BEGIN DATA LINES
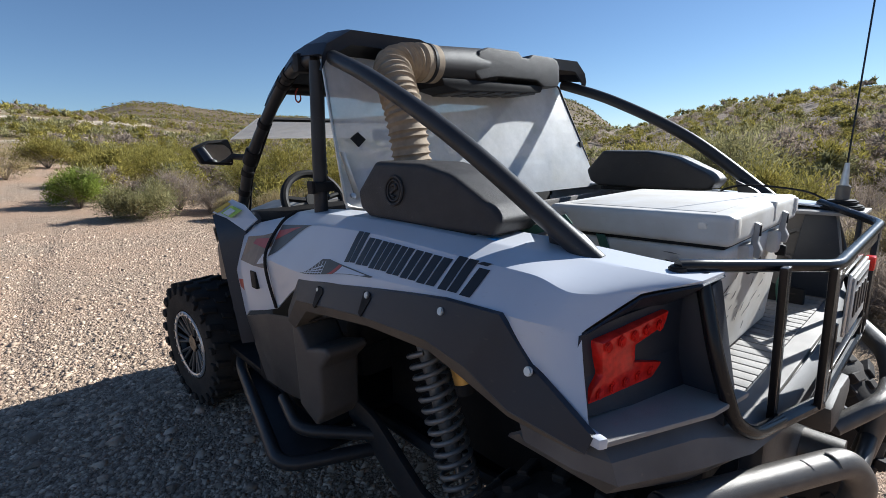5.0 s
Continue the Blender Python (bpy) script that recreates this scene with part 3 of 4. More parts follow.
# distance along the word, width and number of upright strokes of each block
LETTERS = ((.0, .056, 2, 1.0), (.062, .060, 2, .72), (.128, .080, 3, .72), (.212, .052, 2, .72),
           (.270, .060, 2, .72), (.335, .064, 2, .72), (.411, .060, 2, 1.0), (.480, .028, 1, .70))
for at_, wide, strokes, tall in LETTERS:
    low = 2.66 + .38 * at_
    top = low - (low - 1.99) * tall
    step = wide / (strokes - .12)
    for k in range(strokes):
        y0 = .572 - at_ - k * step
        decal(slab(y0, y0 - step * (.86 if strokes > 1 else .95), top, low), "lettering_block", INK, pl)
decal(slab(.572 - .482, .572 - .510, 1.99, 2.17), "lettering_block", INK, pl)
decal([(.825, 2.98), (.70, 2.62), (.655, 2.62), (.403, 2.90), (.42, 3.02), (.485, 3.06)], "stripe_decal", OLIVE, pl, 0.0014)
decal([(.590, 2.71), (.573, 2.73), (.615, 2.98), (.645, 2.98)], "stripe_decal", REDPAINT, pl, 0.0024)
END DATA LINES
TASK PROMPT: Leave the images out, please, and restate each line word for word.

ANSWER IN FULL:
5.0 s
Continue the Blender Python (bpy) script that recreates this scene with part 3 of 4. More parts follow.
# distance along the word, width and number of upright strokes of each block
LETTERS = ((.0, .056, 2, 1.0), (.062, .060, 2, .72), (.128, .080, 3, .72), (.212, .052, 2, .72),
           (.270, .060, 2, .72), (.335, .064, 2, .72), (.411, .060, 2, 1.0), (.480, .028, 1, .70))
for at_, wide, strokes, tall in LETTERS:
    low = 2.66 + .38 * at_
    top = low - (low - 1.99) * tall
    step = wide / (strokes - .12)
    for k in range(strokes):
        y0 = .572 - at_ - k * step
        decal(slab(y0, y0 - step * (.86 if strokes > 1 else .95), top, low), "lettering_block", INK, pl)
decal(slab(.572 - .482, .572 - .510, 1.99, 2.17), "lettering_block", INK, pl)
decal([(.825, 2.98), (.70, 2.62), (.655, 2.62), (.403, 2.90), (.42, 3.02), (.485, 3.06)], "stripe_decal", OLIVE, pl, 0.0014)
decal([(.590, 2.71), (.573, 2.73), (.615, 2.98), (.645, 2.98)], "stripe_decal", REDPAINT, pl, 0.0024)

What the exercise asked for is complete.